After unprecedented opposition in Kerala to the Supreme Court’s judgment of September 2018—which allowed the entry of women of all ages into the Sabarimala temple—it is heartening to find that the court has agreed to review the judgment. The court, while overruling the Kerala High Court’s judgment of 1991, said that the practice at the temple banning the entry of women of menstruating age, violated the rights of Hindu women and was not in harmony with the Constitution as it subjected devotion to gender discrimination.
The sole dissenting member of the bench, Justice Indu Malhotra, rightly mentioned that notions of rationality cannot be invoked in matters of religion, and hence, the court should not interfere unless there is any aggrieved person from that section or religion. I believe, this philosophy should be the cornerstone of legal jurisprudence while deciding upon religious cases in India. But, the Sabarimala judgment of the Supreme Court has stood in opposition to this golden principle.
The Sabarimala tradition is a fascinating amalgamation of Shaivite, Vaishnavite, Shakt, Buddhist and Muslim traditions that has built up a formidable cult of Lord Ayyappa, the presiding deity of Sabarimala, who is worshipped as a venerated warrior god by the devotees. Ayyappa is considered to be Hariharaputra—the son of Shiva (Hara) and Mohini, the feminine form of Vishnu (Hari)—thus representing the essential oneness of the transcendental reality of the Supreme Brahman, which is the essence of vedantic philosophy of ancient Hinduism.

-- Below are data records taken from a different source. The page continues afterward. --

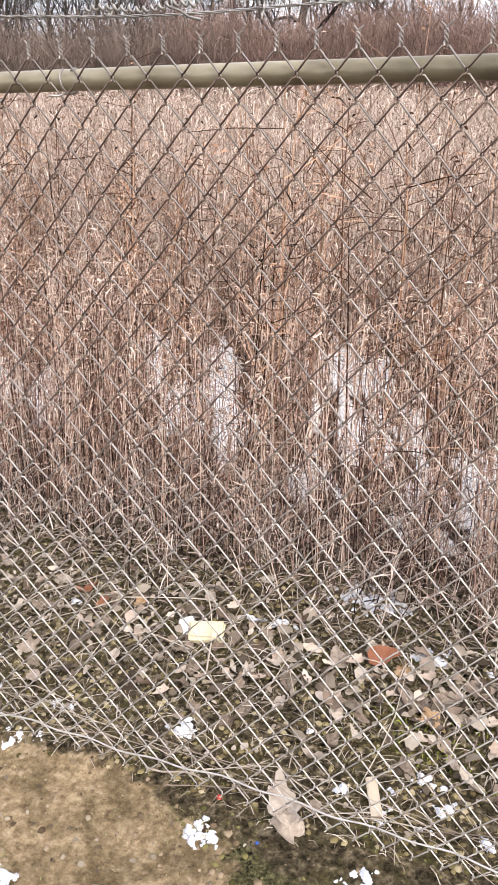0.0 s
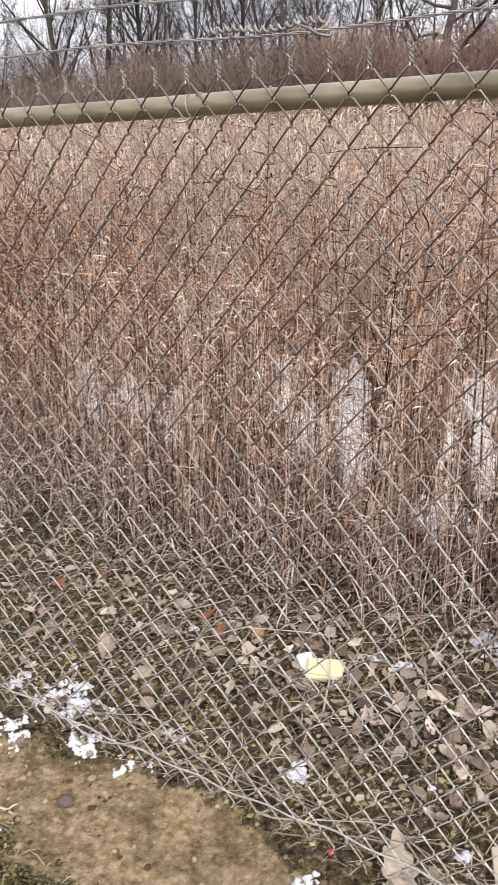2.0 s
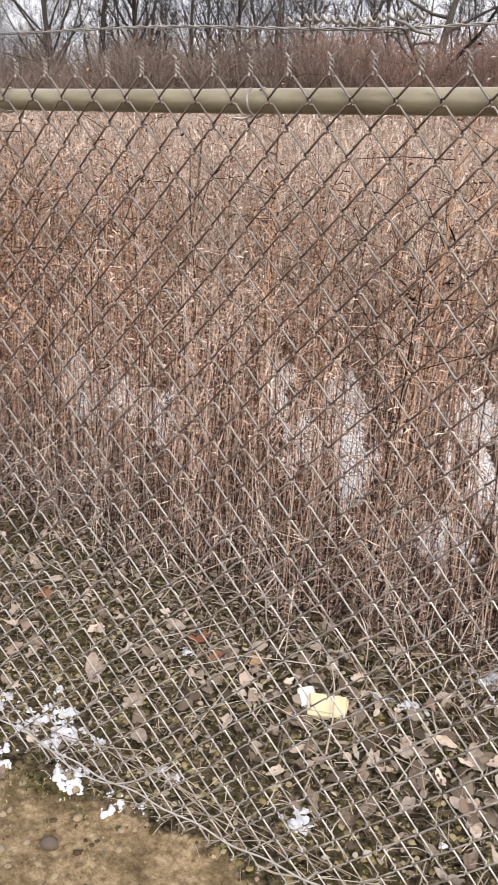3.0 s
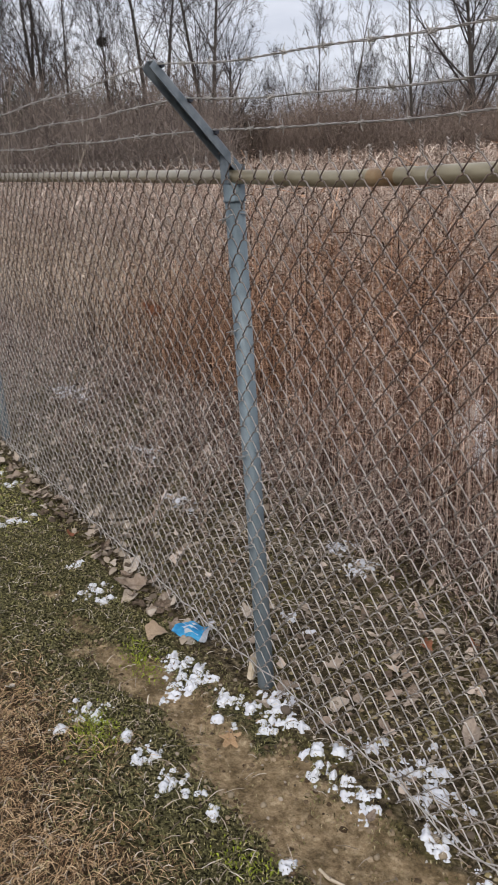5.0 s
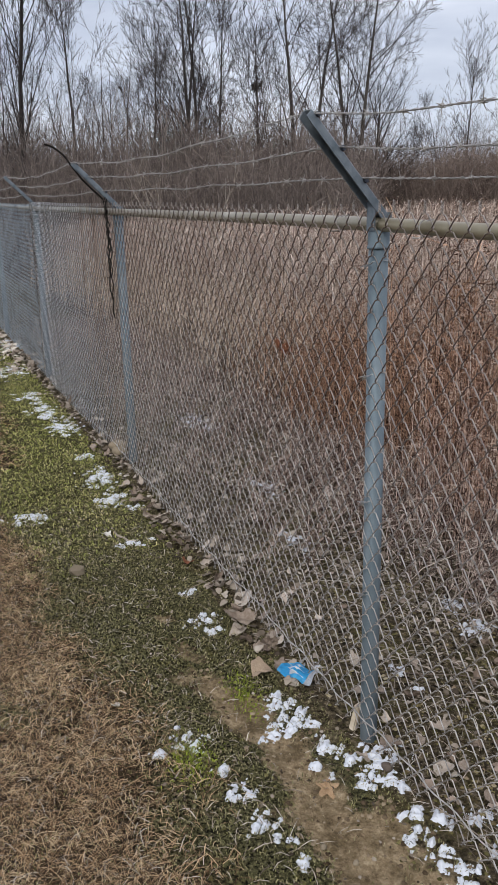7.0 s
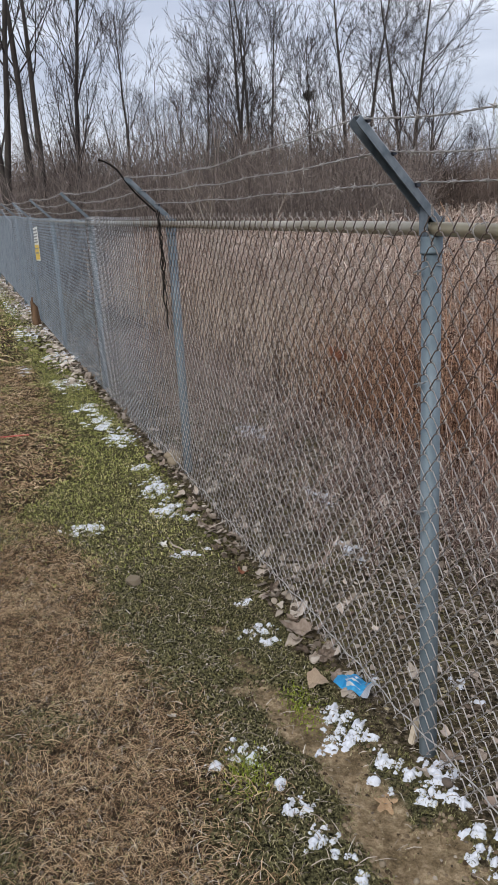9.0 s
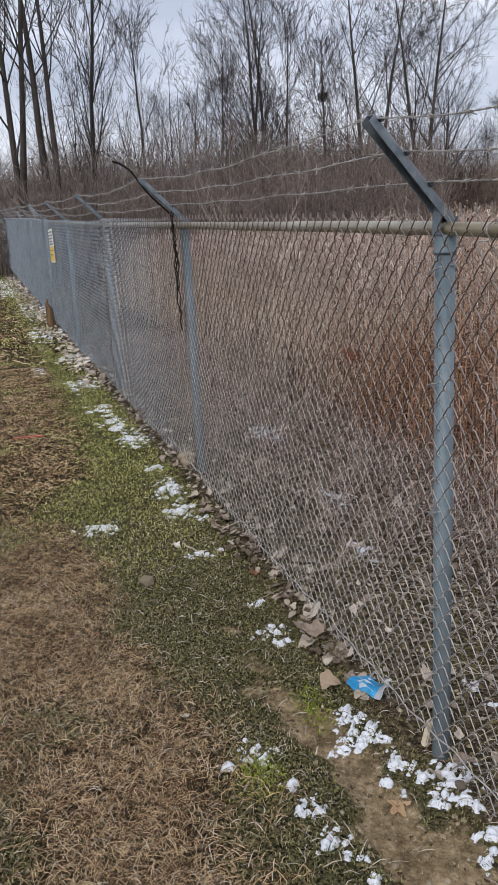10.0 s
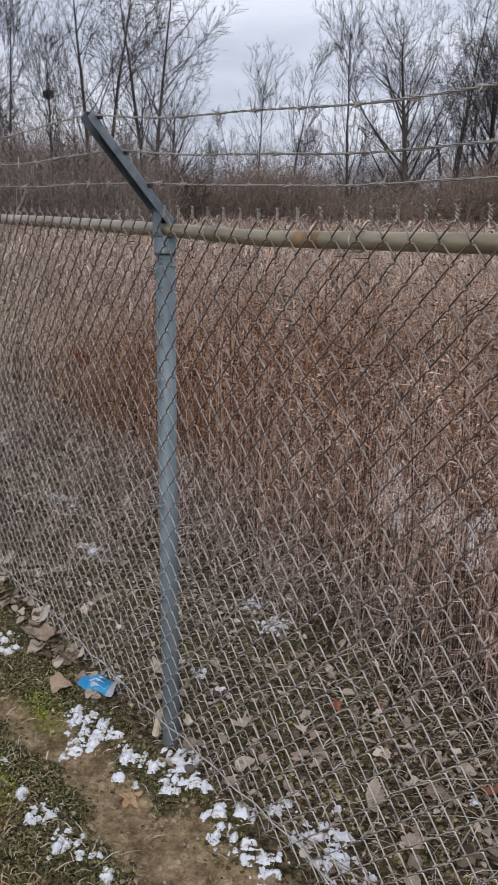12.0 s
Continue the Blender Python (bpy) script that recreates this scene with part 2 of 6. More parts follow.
M_REDSTEM = material("red_brown_weed_stem", [(0.2, (0.024, 0.013, 0.010)), (0.38, (0.18, 0.098, 0.072)), (0.58, (0.48, 0.31, 0.235)), (0.80, (0.76, 0.595, 0.485)), (0.97, (0.88, 0.79, 0.69))], 8, rough=0.8, bump=0.0, island=0.8)
M_DARKSTEM = material("dark_brush_stem", [(0.16, (0.012, 0.00594, 0.00385)), (0.40, (0.11, 0.054, 0.033)), (0.66, (0.355, 0.198, 0.123)), (0.92, (0.626, 0.408, 0.28))], 8, rough=0.8, bump=0.0, island=0.8)
M_GREYBRUSH = material("grey_brown_brush_stem", [(0.16, (0.0346, 0.0246, 0.0188)), (0.40, (0.231, 0.162, 0.12)), (0.66, (0.577, 0.448, 0.344)), (0.92, (0.877, 0.75, 0.605))], 8, rough=0.8, bump=0.0, island=0.8)
M_CANE = material("dark_purple_brown_cane", [(0.16, (0.0194, 0.0115, 0.0106)), (0.40, (0.14, 0.0894, 0.0741)), (0.66, (0.411, 0.307, 0.251)), (0.92, (0.799, 0.702, 0.609))], 8, rough=0.8, bump=0.0, island=0.8)
M_REED = material("dry_tan_reed", [(0.08, (0.0985, 0.062, 0.0468)), (0.36, (0.325, 0.235, 0.187)), (0.65, (0.522, 0.415, 0.343)), (0.95, (0.749, 0.65, 0.562))], 3, rough=0.8, bump=0.0, island=0.75)
M_PLUME = material("brown_seed_head", [(0.1, (0.16, 0.09, 0.06)), (0.5, (0.30, 0.19, 0.13)), (0.9, (0.45, 0.32, 0.23))], 8, rough=0.9, bump=0.0, island=0.8)
M_BARK = material("grey_brown_bark", [(0.25, (0.032, 0.027, 0.024)), (0.55, (0.068, 0.058, 0.052)), (0.8, (0.12, 0.106, 0.096))], 6, rough=0.9, bump=0.4, bump_scale=12, stretch=(1, 1, 0.3))
M_TWIG = material("bare_twig_bark", [(0.1, (0.03, 0.026, 0.025)), (0.6, (0.065, 0.056, 0.053)), (0.9, (0.115, 0.10, 0.095))], 4, rough=0.9, bump=0.0, island=0.6)
M_BRUSH = material("dark_undergrowth", [(0.1, (0.0885, 0.0708, 0.0624)), (0.5, (0.177, 0.142, 0.124)), (0.9, (0.307, 0.254, 0.222))], 2, rough=0.9, bump=0.0, island=0.7)
M_THICKET = material("brown_thicket_twigs", [(0.1, (0.05, 0.038, 0.032)), (0.5, (0.105, 0.080, 0.066)), (0.9, (0.18, 0.142, 0.12))], 2, rough=0.9, bump=0.0, island=0.7)
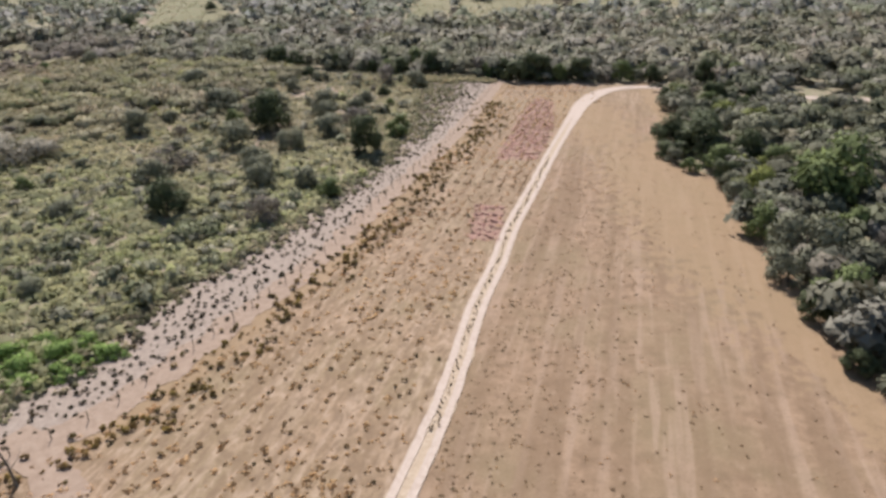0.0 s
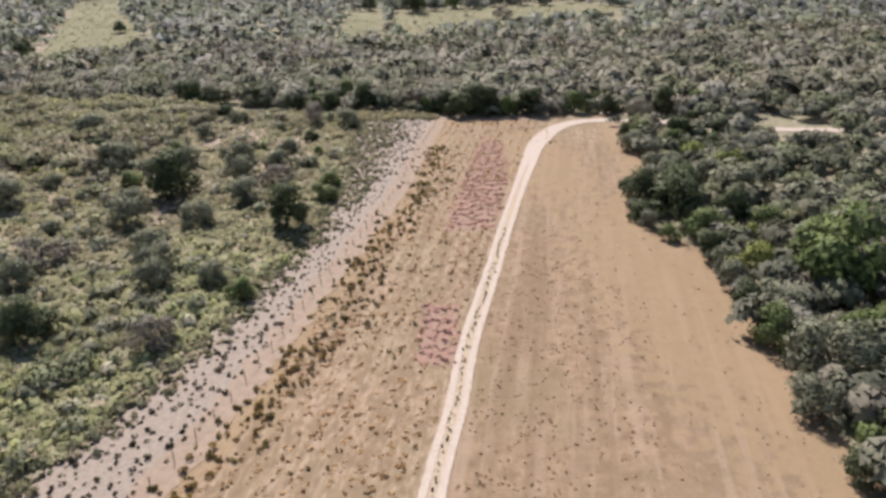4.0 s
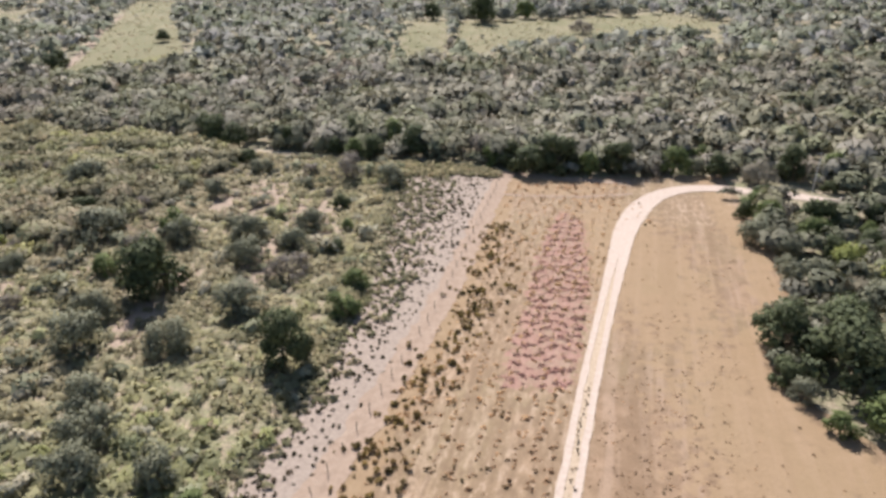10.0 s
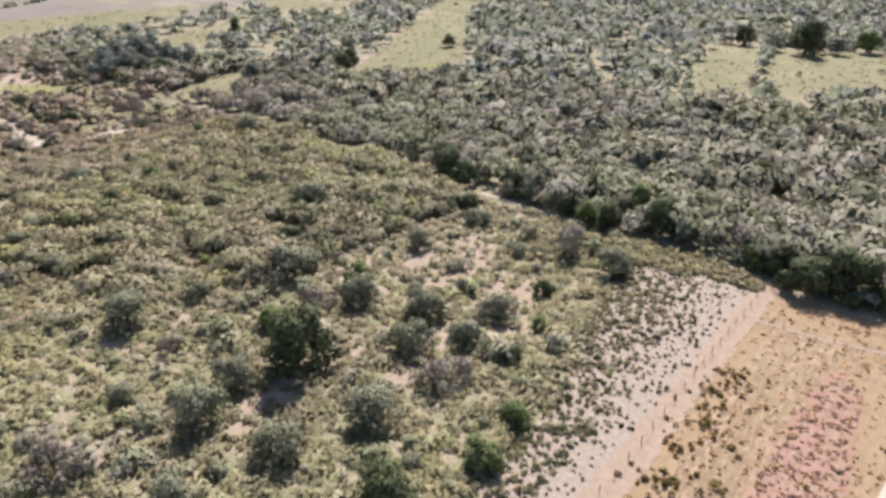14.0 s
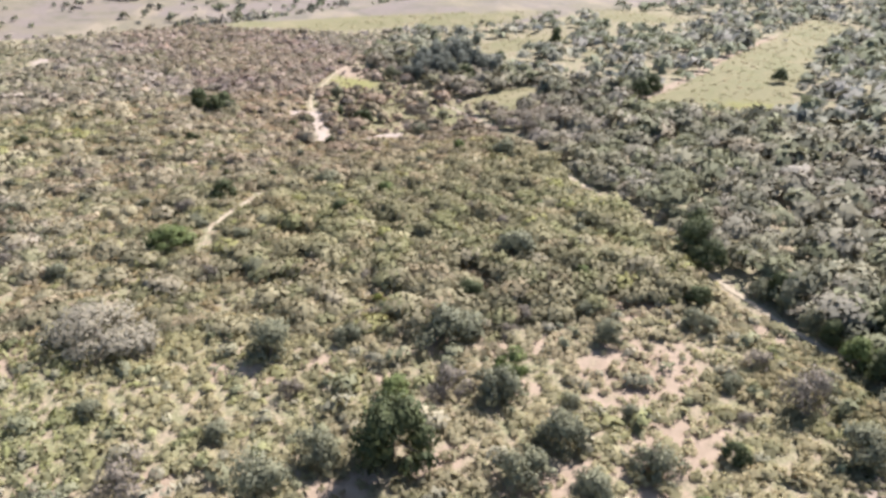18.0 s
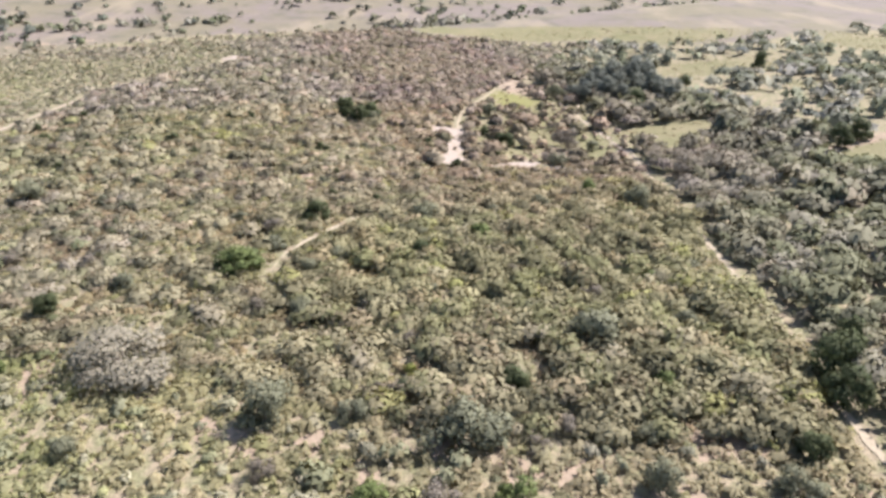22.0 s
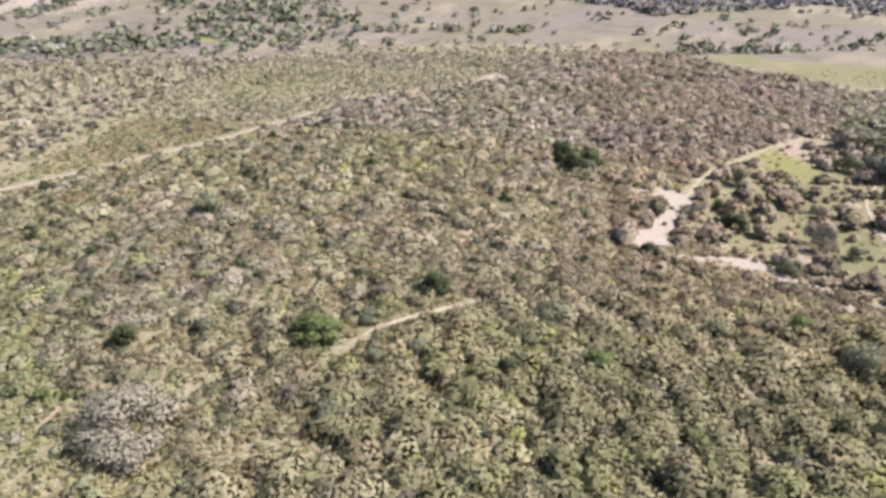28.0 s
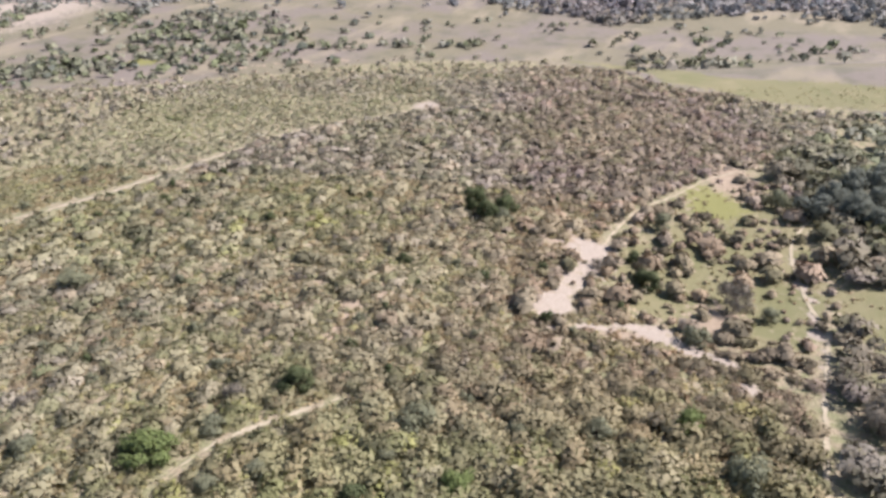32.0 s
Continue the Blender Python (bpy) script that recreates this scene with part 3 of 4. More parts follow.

The association of Lord Ayyappa with the age-old Dharmasastha tradition of the south was an important development, as Dharmasastha is considered to be the original Hariharaputra deity and Ayyappa is regarded as one of his incarnations. That is why the Sabarimala temple till recently was known as Sabarimala Sri Dharmasastha Temple. The name was changed to its present form—Sabrimala Sri Ayyappaswami Temple—in November 2016.
The deity in a Hindu shrine is personified and is a legal entity. Lord Ayyappa, being a celibate, can thus decide not to meet a woman. The devotees themselves need to pursue an austere life style, including practising celibacy, for 41 days before visiting the temple. Excluding menstruating women [who cannot complete 41 days because of their menstrual cycles] from the shrine is the core faith around the legend of Lord Ayyappa. The court failed to gauge this.
That is why its judgment is becoming increasingly difficult to implement with each passing day, as threats of mass suicide and other extreme forms of opposition are haunting the administration. The insensitivity of the CPI(M) government that treated the protests merely as a law-and-order issue and the persistent refusal of Chief Minister Pinarayi Vijayan to take the stakeholders into confidence further complicated the matter.
We must understand that it is not a gender issue because such a restriction is not extended to the thousands of other Dharmasastha temples across the nation where the deity has manifested himself in forms other than that of a naishtika bramhachari (eternal celibate), as in Sabarimala. Hence women of any age group are free to visit those shrines.
With the Supreme Court now agreeing to review the Sabarimala judgment, it is hoped that the dissenting voice of Justice Indu Malhotra shall be given a more thorough, patient and meticulous consideration along with other persuasive facts on the table.